Sarno. Questa mattina raccolti generi di prima necessità per i migranti di Idomeni
SARNO – Questa mattina a Sarno, cittadina in provincia di Salerno, è stato allestito in Piazza V Maggio uno stand per raccogliere generi di prima necessità da inviare a Idomeni, località al confine tra la Grecia e la Macedonia, dove decine di migliaia di migranti provenienti dalla Siria, dall’Iraq e l’Afghanistan sono bloccati in attesa di iniziare la procedura di richiesta asilo, che dovrebbe essere inoltrata via Skype, ma che nonostante la tecnologia presenta tempi di attesa lunghissimi. I migranti, bloccati in questo lembo di terra dopo la chiusura della frontiera macedone, ormai più di tre mesi fa, versano in condizioni disastrose: vivono infatti in vere e proprie tendopoli, installate a qualche chilometro dal confine greco.
In occasione della raccolta abbiamo rivolto le nostre domande a Emilio Mesanovic, giovane attivista e mediatore culturale per i Diritti umani, che opera proprio presso il centro di Idomeni.
Emilio come nasce il suo impegno per questa causa?
«Il mio impegno nasce dalla voglia di volermi rendere utile, di fare qualcosa per riuscire a garantire i diritti umani a persone che scappano da una guerra che principalmente gli Stati che detengono l’egemonia economica, e dunque il potere, hanno contribuito a creare nei Paesi da cui i migranti provengono.»
E’ parte di un’organizzazione?
«Non faccio parte di alcuna associazione, ma di un movimento che nasce totalmente dal basso ed è autogestito e autorganizzato, finanziato da nessun ente, e che prende il nome di “Collettivo Small Acts”. Già ci siamo occupati, a livello locale, di questioni ambientali; poi avendo lavorato già in Italia con numerosi centri di accoglienza per rifugiati, abbiamo sentito la necessità di dare il nostro contributo.»
Perché avete costituito il collettivo?
«Nasce dall’esigenza che abbiamo di provare a fare qualcosa di utile per l’assetto sociale e il momento storico in cui ci troviamo.»
Come si svolge la vita nei centri di accoglienza?

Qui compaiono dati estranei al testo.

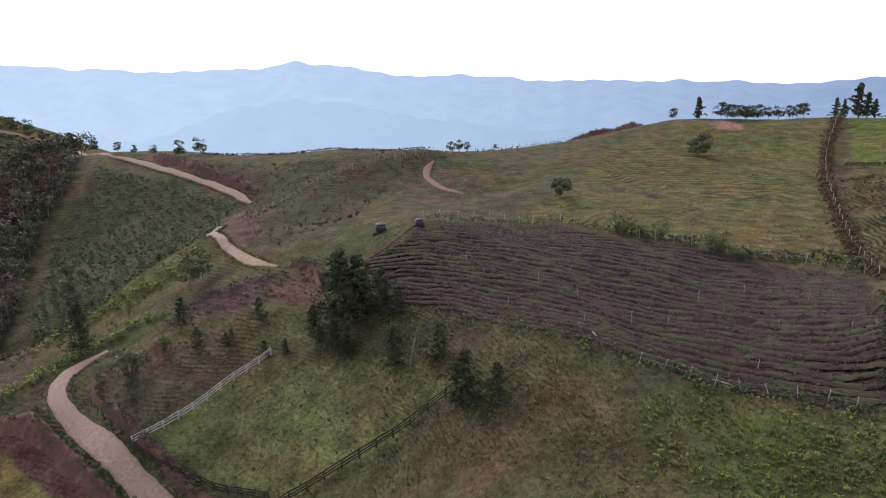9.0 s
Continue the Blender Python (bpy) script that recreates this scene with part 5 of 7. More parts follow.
# grass that grows into the edges of the near road
for line, w, sd in ((ROAD_MAIN, 1.75, 101), (ROAD_MID, 1.35, 102), (ROAD_UPPER, 1.3, 103)):
    p = np.array(line)
    seg = np.concatenate([[0], np.cumsum(np.linalg.norm(np.diff(p, axis=0), axis=1))])
    g = np.random.default_rng(sd)
    k = g.uniform(0, seg[-1], int(seg[-1] * 9))
    q = np.stack([np.interp(k, seg, p[:, i]) for i in range(2)], 1)
    e = np.stack([np.interp(k + 0.5, seg, p[:, i]) for i in range(2)], 1) - np.stack([np.interp(k - 0.5, seg, p[:, i]) for i in range(2)], 1)
    e /= np.linalg.norm(e, axis=1, keepdims=True) + 1e-9
    q = q + np.stack([-e[:, 1], e[:, 0]], 1) * (g.choice((-1, 1), len(k)) * (w + np.abs(g.normal(size=len(k))) * 0.5))[:, None]
    sow("verge_grass", [tuft(0.4, 0.6, 9, 0, 0.04), tuft(0.35, 0.6, 9, 1, 0.04), bush(0.5, 0.7, 2, 9, 0.1, 2, 3)], drape(q[:, 0], q[:, 1]), 0.5, 1.3, "grass and weeds growing into the road edge", "weeds", ["blade", "blade_dry", "leaf_olive", "bark"], sd)


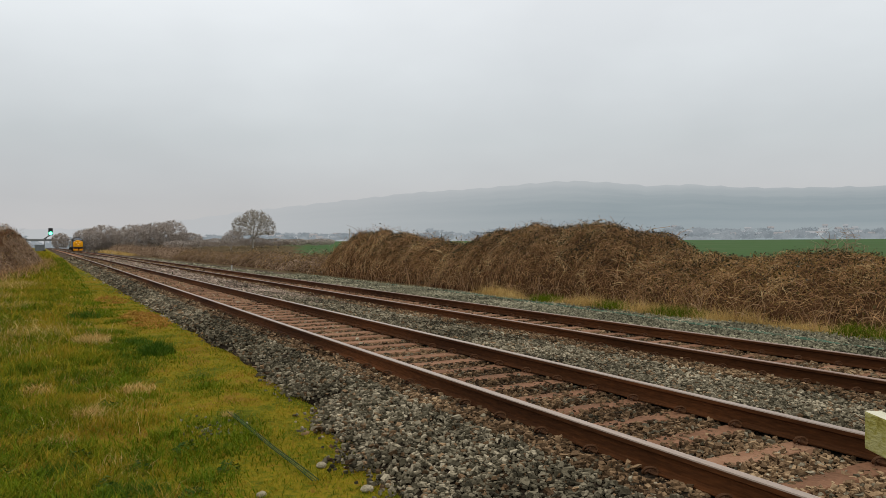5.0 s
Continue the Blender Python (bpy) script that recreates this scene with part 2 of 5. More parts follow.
def tubes(P, R, sides=3):
    """Vertices and quads of many thin tubes: P is (n, s, 3), R is (n, s)."""
    n, s, _ = P.shape
    T = np.gradient(P, axis=1)
    T /= np.linalg.norm(T, axis=2, keepdims=True) + 1e-9
    ref = np.where(np.abs(T[..., 2:3]) < 0.9, np.array([0, 0, 1.0]), np.array([1.0, 0, 0]))
    A = np.cross(T, ref)
    A /= np.linalg.norm(A, axis=2, keepdims=True) + 1e-9
    B = np.cross(T, A)
    ang = np.arange(sides) * 2 * np.pi / sides
    V = P[:, :, None] + R[:, :, None, None] * (np.cos(ang)[:, None] * A[:, :, None] + np.sin(ang)[:, None] * B[:, :, None])
    base = (np.arange(n) * s * sides)[:, None, None] + (np.arange(s - 1) * sides)[None, :, None]
    k = np.arange(sides)[None, None]
    k2 = (k + 1) % sides
    F = np.stack([base + k, base + k2, base + k2 + sides, base + k + sides], -1).reshape(-1, 4)
    return V.reshape(-1, 3), F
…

«Noi eravamo sul campo già a partire dalle 5 di mattina, c’erano varie attività da svolgere che prevedevano, a esempio, portare la benzina ai generatori elettrici installati con l’aiuto di altri volontari; oppure organizzare progetti come i “Cleaning day”, ossia raccolte dei rifiuti all’interno del campo che coinvolgevano i bambini, ai quali fornivamo dei guanti e una busta di plastica, e ai quali spiegavamo l’importanza dell’educazione e della tutela ambientale. A fine raccolta gli regalavamo un giochino come premio per dargli un po’ di entusiasmo, e soprattutto per fargli capire che noi siamo con loro per farli ritornare alla normalità, che è ciò di cui necessitano più di ogni altra cosa. Tra i vari progetti che venivano condotti sul campo, uno dei più importanti era quello della ricerca dei minori non accompagnati: il nostro impegno era dar loro una mano e cercare un ricongiungimento familiare con qualche parente in Europa. Il problema però è che al momento la situazione è bloccata: le chiamate Skype non funzionano e di conseguenza anche i ricongiungimenti familiari e il sistema è praticamente bloccato.»
Le sue considerazioni circa l’attuale situazione?
«Sono convinto che nel 2016 la soluzione al problema non sia quella di alzare muri e chiudere le frontiere, impedendo così alle persone di richiedere asilo. Credo che nel mondo, ora più che mai, ci sia bisogno di condivisione e umanità, e di certo le soluzioni non si trovano nelle barriere che anche la Comunità Europea sta innalzando contro i diritti fondamentali delle persone.».